The Sunday Mail
TWENTY FOUR-YEAR-OLD National University of Science and Technology student, Bernard Manzini, shed tears when his invention worked upon its first trial.
These were tears of joy for the lad who never in his dreams thought he would be a science student, but instead saw his future in volleyball.
But dreams change and sometimes one ends up where he belongs.
Manzini, a fourth year Computer Science student, invented what he calls “a Smart Home System” which in his words “makes our lives easy” just like many of these technological inventions.
So what’s this Smart Home System and how does it makes life easy?
“The Smart Home System is a system that allows the user to control household appliances using a mobile phone.
“It has two sections, the Bluetooth and the SMS section
“The Bluetooth section works in a range of up to 100 meters, the beauty of this section is that it also helps users with limited mobility.
“And with the SMS section you simply send a text message with your instruction, like bedroom lights off and the lights will switch off.”
He continued: “So basically it saves time and energy in a smart way.
“For Bluetooth there is an android application I made, it has lighting control, temperature control.”
“I designed the system to help the people of Zimbabwe to save energy, for example you check the status of your appliances whilst you are at work and discover that the geyser is on . . . you can notify people at home to switch it off.”
Bernard did not stumble on this idea while he was in the lab or when he was studying a chapter in one of their Computer Science books. It happened when he was in bed.
“I was lying in bed and was lazy to get up and switch on the light, and then I thought what if I could use a remote to light the bulb.
“I researched on the internet and discovered it was possible.”

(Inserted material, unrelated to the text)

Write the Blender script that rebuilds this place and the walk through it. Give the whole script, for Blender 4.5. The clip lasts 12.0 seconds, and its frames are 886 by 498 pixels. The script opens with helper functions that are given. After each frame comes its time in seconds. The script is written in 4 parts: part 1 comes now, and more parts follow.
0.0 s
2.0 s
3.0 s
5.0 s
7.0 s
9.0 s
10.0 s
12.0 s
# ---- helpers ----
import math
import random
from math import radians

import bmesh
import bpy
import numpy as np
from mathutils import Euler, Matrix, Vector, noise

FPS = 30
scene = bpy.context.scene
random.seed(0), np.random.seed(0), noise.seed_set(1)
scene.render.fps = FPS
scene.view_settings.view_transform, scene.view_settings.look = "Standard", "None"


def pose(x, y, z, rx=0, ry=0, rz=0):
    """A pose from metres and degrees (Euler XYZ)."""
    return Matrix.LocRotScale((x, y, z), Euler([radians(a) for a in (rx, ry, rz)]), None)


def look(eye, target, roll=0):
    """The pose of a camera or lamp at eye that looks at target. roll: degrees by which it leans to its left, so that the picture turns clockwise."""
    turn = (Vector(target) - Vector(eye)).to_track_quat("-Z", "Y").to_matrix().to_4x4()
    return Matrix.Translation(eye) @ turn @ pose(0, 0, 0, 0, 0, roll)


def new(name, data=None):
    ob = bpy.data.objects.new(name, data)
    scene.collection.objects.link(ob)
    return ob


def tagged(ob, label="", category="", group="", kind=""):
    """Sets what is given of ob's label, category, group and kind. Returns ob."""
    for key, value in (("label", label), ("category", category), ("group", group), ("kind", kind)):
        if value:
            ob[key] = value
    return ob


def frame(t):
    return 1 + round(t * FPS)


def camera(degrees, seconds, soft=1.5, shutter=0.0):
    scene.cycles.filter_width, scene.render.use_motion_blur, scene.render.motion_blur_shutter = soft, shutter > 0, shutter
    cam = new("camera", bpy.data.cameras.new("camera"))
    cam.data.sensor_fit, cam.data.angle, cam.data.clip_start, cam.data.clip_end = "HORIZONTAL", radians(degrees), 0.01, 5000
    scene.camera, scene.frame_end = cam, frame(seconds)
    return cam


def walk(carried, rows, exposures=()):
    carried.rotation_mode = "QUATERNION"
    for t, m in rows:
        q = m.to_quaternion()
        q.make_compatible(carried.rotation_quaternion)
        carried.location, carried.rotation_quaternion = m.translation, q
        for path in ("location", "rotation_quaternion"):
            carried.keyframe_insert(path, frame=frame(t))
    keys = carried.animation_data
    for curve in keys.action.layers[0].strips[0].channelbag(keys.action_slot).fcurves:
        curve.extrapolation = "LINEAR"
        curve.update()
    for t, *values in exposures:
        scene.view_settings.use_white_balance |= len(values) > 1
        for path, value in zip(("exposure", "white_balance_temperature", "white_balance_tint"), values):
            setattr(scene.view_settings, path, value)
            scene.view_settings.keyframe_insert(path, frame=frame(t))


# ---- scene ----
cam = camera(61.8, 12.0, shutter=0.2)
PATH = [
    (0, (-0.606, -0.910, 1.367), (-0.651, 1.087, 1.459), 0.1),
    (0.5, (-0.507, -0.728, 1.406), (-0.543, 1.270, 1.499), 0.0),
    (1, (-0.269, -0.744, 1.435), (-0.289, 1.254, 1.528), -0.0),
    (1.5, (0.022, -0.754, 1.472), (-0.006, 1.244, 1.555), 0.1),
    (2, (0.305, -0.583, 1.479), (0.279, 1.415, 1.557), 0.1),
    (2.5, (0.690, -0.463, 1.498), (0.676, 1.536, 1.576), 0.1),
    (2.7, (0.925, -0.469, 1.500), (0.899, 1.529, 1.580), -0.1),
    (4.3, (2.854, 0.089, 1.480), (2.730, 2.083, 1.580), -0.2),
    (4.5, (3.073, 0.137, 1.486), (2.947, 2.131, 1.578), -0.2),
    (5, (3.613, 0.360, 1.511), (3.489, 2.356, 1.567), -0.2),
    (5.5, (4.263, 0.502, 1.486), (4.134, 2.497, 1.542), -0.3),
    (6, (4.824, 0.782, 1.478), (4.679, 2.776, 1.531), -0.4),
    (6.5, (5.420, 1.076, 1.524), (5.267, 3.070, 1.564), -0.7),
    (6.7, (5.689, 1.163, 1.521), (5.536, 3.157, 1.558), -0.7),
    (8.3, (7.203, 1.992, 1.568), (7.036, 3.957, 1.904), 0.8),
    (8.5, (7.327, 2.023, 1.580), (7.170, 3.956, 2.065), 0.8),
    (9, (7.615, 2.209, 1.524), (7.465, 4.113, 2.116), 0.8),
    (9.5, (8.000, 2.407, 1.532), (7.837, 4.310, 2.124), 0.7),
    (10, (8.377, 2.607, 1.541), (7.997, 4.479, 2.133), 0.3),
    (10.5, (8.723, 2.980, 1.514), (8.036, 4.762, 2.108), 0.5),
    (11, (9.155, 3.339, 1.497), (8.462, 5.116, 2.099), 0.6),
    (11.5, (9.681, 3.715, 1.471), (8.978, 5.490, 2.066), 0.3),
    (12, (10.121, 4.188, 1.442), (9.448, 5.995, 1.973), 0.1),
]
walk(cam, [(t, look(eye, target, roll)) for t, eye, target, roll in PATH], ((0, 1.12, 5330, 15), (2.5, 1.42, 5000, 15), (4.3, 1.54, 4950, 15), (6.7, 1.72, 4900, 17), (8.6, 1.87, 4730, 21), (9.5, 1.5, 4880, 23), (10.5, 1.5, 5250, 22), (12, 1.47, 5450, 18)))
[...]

Possible it was but not smooth sailing. He got discouragements and was called names; the one that stuck was “Bluetooth.”
“I got discouragements.
“Some of my friends started calling me Bluetooth, and some deemed it impossible.
“I got assistance from other students, like programmers, hardware engineers and I also consulted others till I gathered all the necessary ideas.

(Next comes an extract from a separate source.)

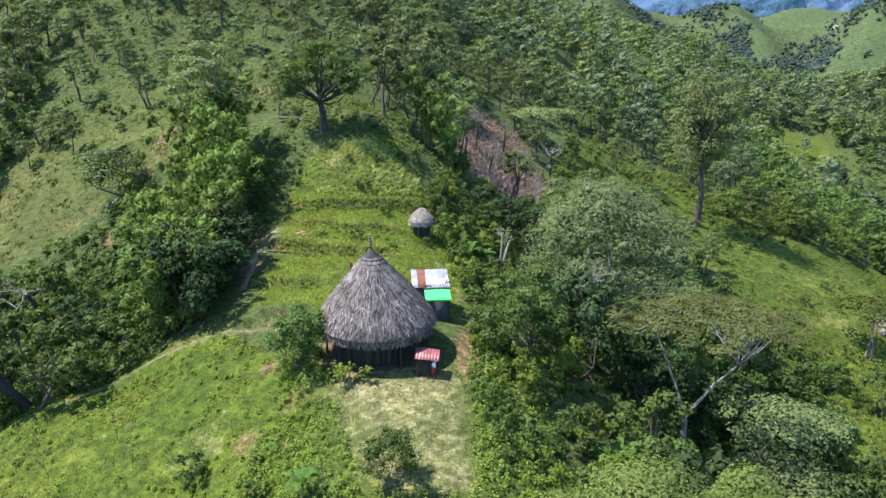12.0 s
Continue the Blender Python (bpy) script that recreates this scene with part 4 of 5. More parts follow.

“Making the hardware was a challenge; I didn’t have the resources and money to buy the components so I had to ask for old components from other students, from the electronics guys.
“I also bought some components from South Africa using my own money.
He would sleep in the lab at times to complete his system which took two months before completion in April.
“I was shocked when we tested it, I couldn’t believe it and my colleagues couldn’t either.
“To switch on just one light was amazing.
“We used the android based system, I used my own phone to send the message, “bulb on”.
“I cried with joy as my colleagues started calling me a hero as the news spread all over campus.”
The next thing, Barnard was rubbing shoulders with dignitaries after his project was chosen to exhibit at this year’s ZITF where he got to meet Dr Amai Grace Mugabe and various ministers who visited their stand.
“I got to meet Dr Grace, Minister of Higher and Tertiary education Science and Technology development Oppah Muchinguri and many business people.
“It was a great experience as I never saw myself in the technology world.
“My dream was to be one of the best volleyball players in Zimbabwe,” said the former Mufakose High 1 and High 2 student who got 10 points studying Maths, Physics and Chemistry at the former school where his volleyball aspirations faded.
Manzini hopes for support in his project that it may grow and be successful.
“Obviously I would love to have my own company called Smart Base, but for that to happen I need support, funding to make this thing big and help my country,” he said.
“Right now I am working on another project which will use data to control appliances, just like WhatsApp.”